# [Written request]
Determine the number of lines in the listing below where the string "category" occurs; answer with the number alone.
- - - -
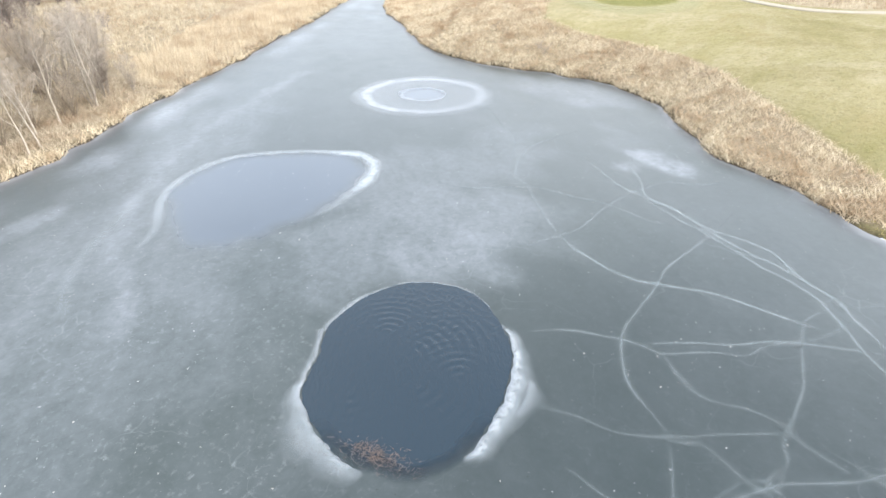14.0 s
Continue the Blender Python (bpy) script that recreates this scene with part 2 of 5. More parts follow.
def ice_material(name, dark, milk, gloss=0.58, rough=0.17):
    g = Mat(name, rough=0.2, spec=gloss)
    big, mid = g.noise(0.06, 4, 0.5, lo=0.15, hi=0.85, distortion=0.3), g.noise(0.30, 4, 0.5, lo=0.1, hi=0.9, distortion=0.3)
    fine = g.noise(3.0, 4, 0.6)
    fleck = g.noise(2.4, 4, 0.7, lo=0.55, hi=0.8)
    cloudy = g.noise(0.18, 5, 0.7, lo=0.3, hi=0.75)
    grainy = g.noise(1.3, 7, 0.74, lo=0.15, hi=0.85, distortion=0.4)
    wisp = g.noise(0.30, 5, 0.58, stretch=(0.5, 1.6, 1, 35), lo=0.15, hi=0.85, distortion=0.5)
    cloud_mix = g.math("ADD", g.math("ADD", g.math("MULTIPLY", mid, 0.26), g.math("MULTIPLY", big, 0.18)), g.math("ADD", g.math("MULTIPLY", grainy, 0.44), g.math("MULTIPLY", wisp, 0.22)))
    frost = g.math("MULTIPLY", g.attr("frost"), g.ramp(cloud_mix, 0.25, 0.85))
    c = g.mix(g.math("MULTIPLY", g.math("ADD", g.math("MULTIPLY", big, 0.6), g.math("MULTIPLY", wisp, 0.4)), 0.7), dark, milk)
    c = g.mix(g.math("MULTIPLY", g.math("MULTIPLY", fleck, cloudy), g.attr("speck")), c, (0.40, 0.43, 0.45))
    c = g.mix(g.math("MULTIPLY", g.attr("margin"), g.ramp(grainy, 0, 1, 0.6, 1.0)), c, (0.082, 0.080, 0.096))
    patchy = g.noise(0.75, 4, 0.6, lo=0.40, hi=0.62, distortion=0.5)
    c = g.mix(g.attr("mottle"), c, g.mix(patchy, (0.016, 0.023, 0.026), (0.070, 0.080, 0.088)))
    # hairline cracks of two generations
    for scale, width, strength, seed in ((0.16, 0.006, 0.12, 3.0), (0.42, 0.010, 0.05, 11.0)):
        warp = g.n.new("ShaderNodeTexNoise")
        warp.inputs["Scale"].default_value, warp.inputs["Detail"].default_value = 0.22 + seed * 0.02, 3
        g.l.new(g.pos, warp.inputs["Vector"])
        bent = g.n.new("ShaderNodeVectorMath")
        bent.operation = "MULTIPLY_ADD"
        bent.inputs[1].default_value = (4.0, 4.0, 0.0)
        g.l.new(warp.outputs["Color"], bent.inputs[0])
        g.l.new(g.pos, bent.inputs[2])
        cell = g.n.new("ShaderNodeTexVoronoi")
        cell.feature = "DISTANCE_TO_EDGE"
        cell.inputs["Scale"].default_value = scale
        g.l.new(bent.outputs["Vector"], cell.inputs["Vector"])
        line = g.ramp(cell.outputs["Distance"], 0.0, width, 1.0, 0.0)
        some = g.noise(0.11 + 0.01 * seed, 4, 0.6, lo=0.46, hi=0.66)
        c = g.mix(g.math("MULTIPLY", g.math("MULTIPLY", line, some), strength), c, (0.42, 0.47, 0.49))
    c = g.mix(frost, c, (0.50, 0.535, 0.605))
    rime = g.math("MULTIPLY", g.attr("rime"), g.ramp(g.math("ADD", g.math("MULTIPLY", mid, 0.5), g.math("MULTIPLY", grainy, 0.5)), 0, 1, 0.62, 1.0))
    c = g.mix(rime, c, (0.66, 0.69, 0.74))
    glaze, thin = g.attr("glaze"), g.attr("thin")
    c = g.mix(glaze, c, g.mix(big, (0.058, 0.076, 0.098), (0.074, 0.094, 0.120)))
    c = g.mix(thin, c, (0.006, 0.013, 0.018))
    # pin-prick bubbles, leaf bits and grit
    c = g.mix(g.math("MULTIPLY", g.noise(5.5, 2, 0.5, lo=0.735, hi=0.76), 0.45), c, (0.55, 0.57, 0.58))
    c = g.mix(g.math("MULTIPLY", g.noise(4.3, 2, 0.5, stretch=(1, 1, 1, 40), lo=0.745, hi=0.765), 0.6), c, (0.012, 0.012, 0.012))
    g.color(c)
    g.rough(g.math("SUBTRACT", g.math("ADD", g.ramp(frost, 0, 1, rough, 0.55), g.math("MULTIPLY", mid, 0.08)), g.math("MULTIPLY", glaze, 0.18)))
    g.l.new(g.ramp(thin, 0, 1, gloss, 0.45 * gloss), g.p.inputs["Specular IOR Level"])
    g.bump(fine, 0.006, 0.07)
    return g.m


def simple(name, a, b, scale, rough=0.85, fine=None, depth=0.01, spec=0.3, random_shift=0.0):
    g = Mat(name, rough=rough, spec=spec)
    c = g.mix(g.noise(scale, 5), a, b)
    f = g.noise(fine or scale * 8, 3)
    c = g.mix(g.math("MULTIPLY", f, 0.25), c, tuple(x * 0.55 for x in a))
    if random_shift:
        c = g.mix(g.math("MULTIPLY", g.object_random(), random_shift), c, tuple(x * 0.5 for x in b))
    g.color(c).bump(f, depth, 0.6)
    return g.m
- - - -
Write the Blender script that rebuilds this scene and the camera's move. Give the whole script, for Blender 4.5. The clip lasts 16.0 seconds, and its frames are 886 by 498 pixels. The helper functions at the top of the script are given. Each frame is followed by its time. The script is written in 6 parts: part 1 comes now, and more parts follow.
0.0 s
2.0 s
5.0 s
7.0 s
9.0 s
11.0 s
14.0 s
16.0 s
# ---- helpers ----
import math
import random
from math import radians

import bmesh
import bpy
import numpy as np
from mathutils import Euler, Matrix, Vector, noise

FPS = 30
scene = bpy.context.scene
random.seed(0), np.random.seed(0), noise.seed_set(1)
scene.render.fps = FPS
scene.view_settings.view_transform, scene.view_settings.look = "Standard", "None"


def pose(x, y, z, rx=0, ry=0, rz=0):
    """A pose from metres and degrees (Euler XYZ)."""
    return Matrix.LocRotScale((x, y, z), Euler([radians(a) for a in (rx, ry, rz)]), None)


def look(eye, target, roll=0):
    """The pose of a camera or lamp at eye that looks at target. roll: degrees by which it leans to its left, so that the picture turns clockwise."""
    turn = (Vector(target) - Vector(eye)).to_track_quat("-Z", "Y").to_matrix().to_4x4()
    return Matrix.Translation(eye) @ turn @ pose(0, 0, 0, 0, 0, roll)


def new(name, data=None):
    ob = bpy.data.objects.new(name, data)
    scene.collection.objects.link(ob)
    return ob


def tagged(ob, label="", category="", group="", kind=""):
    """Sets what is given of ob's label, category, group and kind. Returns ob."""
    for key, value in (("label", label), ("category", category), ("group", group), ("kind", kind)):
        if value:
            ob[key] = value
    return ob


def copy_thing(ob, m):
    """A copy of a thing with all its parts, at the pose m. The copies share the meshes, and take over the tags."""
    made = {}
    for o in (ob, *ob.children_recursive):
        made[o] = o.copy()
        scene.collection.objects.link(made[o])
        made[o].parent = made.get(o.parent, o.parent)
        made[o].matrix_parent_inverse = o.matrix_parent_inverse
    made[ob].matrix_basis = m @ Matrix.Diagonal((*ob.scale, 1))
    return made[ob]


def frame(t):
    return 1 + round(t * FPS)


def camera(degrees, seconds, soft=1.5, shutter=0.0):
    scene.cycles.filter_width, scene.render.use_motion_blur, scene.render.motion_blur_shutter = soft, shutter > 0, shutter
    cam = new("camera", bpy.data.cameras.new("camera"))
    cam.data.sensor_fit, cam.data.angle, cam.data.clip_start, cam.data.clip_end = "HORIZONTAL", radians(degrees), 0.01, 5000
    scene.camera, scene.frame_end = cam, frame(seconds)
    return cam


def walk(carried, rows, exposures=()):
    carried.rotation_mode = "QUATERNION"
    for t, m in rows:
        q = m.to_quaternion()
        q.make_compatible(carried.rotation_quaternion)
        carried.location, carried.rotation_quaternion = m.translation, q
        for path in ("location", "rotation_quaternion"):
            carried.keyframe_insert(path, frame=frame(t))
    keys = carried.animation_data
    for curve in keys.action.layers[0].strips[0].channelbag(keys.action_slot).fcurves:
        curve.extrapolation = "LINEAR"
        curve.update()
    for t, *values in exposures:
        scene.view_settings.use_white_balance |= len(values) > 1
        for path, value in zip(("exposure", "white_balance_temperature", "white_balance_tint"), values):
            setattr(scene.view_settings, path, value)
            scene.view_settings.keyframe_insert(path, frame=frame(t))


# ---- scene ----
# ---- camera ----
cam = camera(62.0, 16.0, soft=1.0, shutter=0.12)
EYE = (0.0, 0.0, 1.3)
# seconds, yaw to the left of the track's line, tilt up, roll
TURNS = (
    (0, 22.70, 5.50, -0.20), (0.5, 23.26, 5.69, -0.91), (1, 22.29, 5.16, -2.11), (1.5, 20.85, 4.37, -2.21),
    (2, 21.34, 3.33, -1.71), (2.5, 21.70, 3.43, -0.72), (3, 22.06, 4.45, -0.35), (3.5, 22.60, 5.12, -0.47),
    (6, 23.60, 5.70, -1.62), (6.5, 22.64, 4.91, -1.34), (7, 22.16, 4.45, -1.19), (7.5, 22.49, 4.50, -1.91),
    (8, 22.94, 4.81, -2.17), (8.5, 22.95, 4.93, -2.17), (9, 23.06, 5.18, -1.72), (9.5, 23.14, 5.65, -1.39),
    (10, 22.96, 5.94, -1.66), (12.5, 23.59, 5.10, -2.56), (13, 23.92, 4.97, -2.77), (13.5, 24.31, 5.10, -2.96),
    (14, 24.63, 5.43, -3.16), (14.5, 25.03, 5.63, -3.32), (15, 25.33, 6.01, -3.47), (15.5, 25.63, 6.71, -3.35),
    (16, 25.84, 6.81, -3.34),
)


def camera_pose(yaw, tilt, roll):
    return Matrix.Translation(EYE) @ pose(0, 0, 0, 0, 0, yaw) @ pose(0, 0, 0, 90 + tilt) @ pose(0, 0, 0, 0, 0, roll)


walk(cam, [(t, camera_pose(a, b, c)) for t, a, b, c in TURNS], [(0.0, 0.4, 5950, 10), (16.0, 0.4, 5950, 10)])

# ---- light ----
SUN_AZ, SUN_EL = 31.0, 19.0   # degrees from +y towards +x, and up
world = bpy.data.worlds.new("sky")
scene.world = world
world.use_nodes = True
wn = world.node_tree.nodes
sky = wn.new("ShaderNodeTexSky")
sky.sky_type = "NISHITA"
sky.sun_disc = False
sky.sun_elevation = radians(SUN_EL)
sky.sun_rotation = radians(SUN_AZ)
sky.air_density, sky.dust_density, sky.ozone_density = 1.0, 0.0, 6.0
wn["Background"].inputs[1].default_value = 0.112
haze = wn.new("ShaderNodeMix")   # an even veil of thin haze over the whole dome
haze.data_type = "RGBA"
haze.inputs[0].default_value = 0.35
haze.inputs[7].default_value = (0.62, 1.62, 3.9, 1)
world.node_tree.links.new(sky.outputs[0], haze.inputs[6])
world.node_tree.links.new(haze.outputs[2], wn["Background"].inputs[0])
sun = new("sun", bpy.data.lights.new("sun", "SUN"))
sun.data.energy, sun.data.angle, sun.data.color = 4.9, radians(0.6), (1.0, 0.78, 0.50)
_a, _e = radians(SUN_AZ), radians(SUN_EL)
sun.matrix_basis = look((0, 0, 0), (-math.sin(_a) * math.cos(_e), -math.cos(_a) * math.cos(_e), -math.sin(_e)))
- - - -
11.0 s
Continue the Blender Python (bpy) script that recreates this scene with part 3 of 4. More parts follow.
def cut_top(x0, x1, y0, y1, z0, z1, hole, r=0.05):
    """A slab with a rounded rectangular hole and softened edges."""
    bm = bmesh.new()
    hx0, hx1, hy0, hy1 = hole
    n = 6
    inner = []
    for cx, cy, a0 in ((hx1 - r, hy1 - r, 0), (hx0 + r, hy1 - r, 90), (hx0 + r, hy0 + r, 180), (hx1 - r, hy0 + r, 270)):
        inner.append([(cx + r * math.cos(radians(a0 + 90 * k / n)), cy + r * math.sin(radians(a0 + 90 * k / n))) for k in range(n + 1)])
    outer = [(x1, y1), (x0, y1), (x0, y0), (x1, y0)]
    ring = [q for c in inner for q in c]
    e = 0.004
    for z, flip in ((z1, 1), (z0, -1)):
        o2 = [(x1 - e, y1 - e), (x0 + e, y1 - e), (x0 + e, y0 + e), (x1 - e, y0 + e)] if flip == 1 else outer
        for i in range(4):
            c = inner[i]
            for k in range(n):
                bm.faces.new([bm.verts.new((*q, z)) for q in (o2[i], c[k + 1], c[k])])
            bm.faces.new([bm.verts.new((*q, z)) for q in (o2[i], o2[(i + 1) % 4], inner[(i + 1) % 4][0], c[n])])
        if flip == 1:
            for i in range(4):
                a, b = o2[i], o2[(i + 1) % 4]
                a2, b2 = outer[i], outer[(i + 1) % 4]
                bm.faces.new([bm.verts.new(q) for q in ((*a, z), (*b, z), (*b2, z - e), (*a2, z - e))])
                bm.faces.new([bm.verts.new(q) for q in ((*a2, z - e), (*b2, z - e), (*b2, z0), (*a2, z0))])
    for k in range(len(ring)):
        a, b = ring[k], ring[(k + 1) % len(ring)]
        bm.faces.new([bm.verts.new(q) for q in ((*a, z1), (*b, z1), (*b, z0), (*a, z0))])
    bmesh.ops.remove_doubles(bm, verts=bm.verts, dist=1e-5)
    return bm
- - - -
# [Written solution]
3